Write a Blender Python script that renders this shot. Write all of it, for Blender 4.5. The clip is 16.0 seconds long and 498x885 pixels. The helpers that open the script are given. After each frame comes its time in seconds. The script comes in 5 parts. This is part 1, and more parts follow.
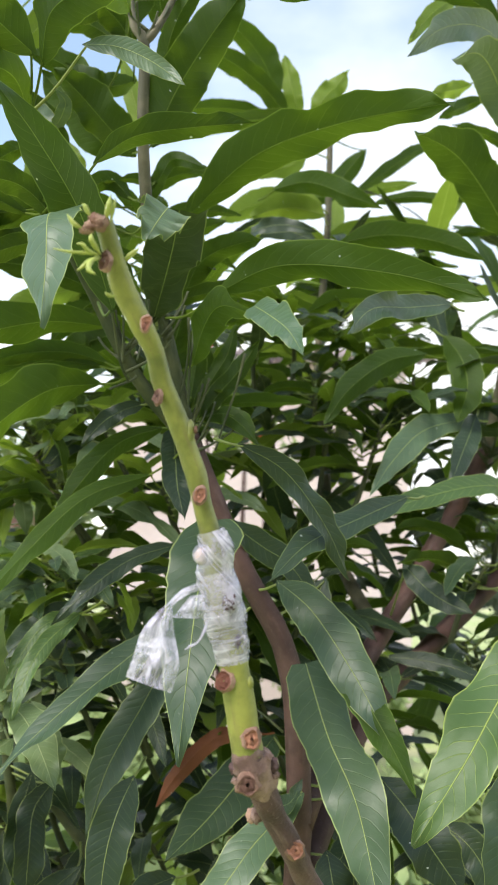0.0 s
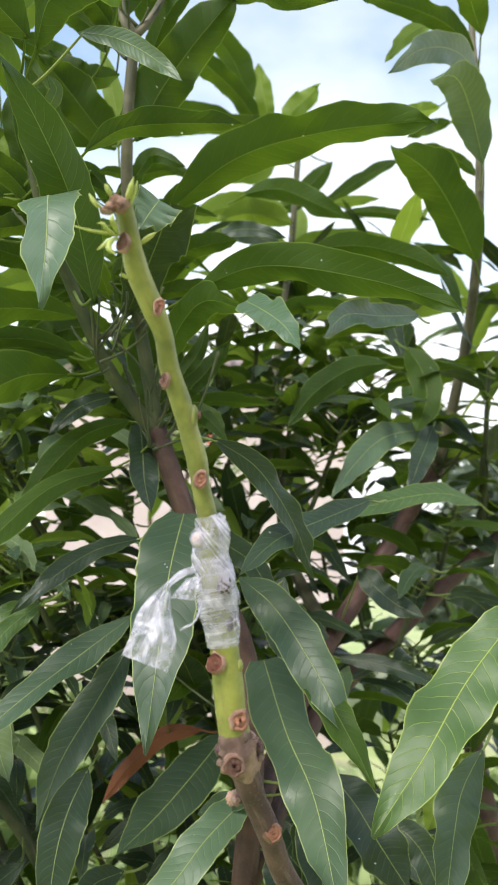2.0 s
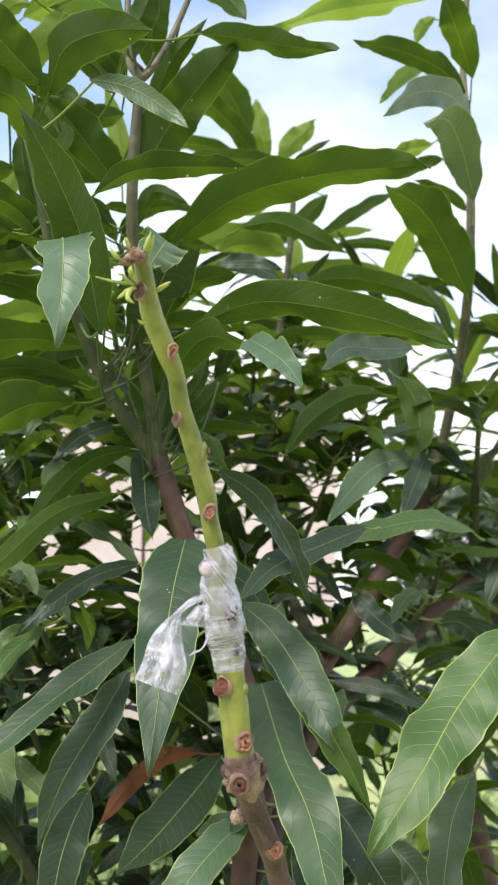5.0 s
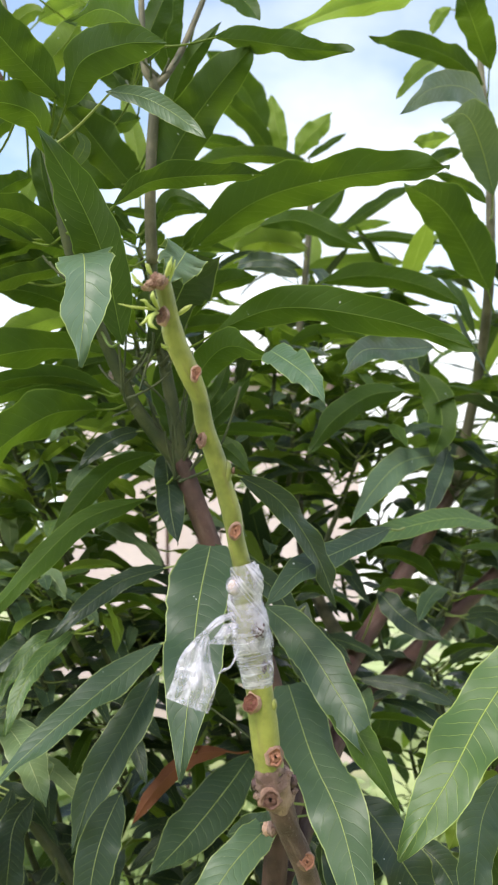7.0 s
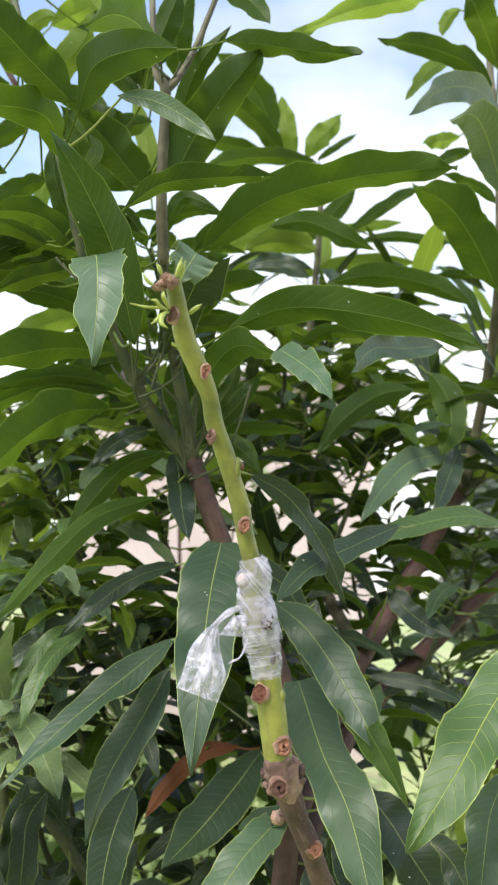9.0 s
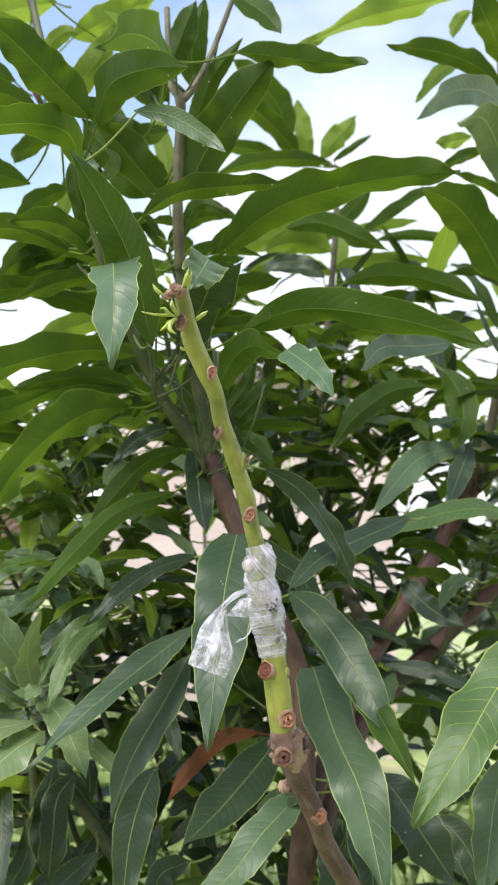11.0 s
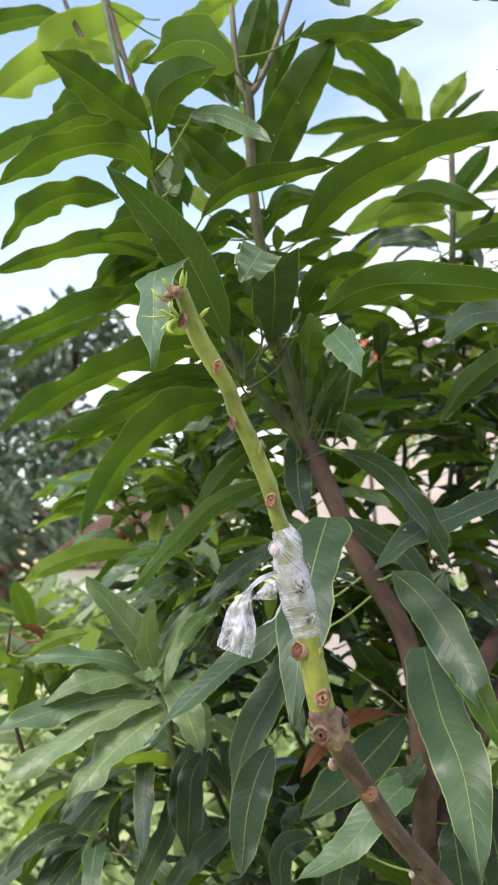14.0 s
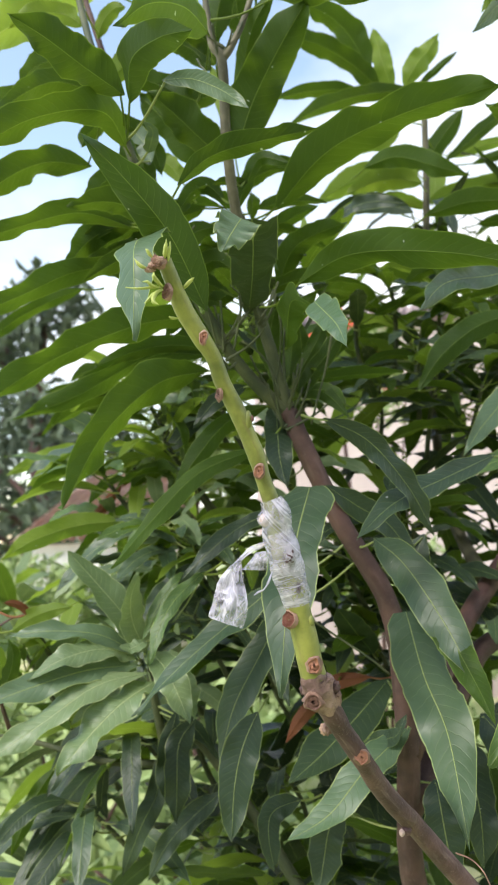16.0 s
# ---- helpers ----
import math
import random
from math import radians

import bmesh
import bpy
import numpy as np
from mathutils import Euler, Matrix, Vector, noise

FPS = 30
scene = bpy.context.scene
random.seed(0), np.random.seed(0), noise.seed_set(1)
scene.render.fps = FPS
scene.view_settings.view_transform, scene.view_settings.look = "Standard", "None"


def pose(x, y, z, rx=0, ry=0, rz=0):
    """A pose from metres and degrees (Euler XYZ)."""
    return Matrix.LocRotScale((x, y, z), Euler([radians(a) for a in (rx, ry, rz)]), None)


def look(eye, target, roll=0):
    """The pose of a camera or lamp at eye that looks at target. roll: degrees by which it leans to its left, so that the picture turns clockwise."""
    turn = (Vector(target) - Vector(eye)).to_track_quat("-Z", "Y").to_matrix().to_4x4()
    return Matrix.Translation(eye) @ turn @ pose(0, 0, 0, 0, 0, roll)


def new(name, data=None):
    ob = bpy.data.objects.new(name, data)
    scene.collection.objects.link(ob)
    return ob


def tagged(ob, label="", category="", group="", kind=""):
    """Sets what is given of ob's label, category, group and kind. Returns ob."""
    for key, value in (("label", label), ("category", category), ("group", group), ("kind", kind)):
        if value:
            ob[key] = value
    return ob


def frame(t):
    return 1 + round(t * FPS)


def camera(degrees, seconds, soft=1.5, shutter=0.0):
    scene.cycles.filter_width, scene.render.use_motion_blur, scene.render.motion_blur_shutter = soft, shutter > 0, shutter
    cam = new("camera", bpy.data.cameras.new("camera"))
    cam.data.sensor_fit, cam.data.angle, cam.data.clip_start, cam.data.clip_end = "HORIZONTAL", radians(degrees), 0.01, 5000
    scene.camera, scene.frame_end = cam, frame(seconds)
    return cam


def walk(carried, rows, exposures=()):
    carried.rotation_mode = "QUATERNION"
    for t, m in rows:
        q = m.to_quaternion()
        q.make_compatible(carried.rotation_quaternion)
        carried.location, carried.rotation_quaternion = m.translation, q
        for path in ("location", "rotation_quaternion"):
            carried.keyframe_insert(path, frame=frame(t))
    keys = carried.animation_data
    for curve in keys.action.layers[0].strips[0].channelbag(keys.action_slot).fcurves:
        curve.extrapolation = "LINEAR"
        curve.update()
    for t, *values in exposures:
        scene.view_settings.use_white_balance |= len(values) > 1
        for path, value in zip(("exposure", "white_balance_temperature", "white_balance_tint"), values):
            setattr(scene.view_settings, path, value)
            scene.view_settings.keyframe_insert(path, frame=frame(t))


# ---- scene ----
cam = camera(34.7, 16.0, soft=1.1)
PATH = [
    (0, (0.038, 0.005, 1.62), (-0.046, 1.978, 1.933), 0.7),
    (0.5, (0.02, 0.008, 1.612), (0.014, 1.981, 1.938), 0.7),
    (1, (0.017, 0.014, 1.605), (0.042, 1.986, 1.94), 1.4),
    (1.5, (0.006, -0.003, 1.614), (0.064, 1.968, 1.95), 2.2),
    (2, (0.0, -0.003, 1.605), (0.074, 1.967, 1.943), 2.7),
    (2.5, (-0.011, -0.003, 1.612), (0.055, 1.966, 1.956), 3.2),
    (3, (-0.02, 0.008, 1.613), (0.036, 1.977, 1.956), 3.5),
    (3.5, (-0.025, 0.015, 1.615), (0.023, 1.986, 1.956), 3.7),
    (4, (-0.018, -0.021, 1.623), (0.034, 1.946, 1.977), 3.5),
    (4.2, (-0.017, -0.036, 1.605), (0.076, 1.92, 2.015), 3.1),
    (6.3, (-0.002, -0.028, 1.617), (0.066, 1.94, 1.964), 2.2),
    (6.5, (-0.011, -0.034, 1.618), (0.043, 1.934, 1.974), 2.2),
    (7, (-0.014, -0.041, 1.627), (0.027, 1.926, 1.985), 2.1),
    (7.5, (-0.014, -0.032, 1.625), (0.013, 1.936, 1.983), 2.1),
    (8, (-0.019, -0.024, 1.623), (-0.008, 1.944, 1.98), 2.0),
    (8.5, (-0.015, -0.045, 1.626), (-0.005, 1.923, 1.983), 2.1),
    (9, (-0.012, -0.052, 1.622), (-0.001, 1.915, 1.981), 2.2),
    (9.5, (-0.03, -0.064, 1.619), (-0.029, 1.904, 1.979), 2.6),
    (9.7, (-0.031, -0.061, 1.618), (-0.037, 1.905, 1.983), 2.5),
    (11.8, (0.088, -0.141, 1.606), (-0.096, 1.821, 1.947), 1.1),
    (12, (0.116, -0.151, 1.595), (-0.135, 1.801, 1.95), 1.0),
    (12.5, (0.134, -0.14, 1.587), (-0.228, 1.799, 1.917), 0.3),
    (13, (0.138, -0.095, 1.581), (-0.306, 1.83, 1.891), -0.2),
    (13.5, (0.13, -0.08, 1.594), (-0.368, 1.833, 1.898), -0.4),
    (14, (0.124, -0.091, 1.617), (-0.389, 1.819, 1.918), -0.3),
    (14.5, (0.113, -0.085, 1.613), (-0.402, 1.826, 1.902), -0.3),
    (15, (0.11, -0.064, 1.613), (-0.392, 1.854, 1.877), -0.7),
    (15.5, (0.105, -0.094, 1.613), (-0.374, 1.833, 1.86), -1.1),
    (16, (0.113, -0.092, 1.618), (-0.336, 1.843, 1.844), -1.7),
]
walk(cam, [(t, look(eye, target, roll)) for t, eye, target, roll in PATH])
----
## THE PROBLEM
Lines containing the word "noise" are to be tallied; report only the total.

## REPLY TO THE EXERCISE
2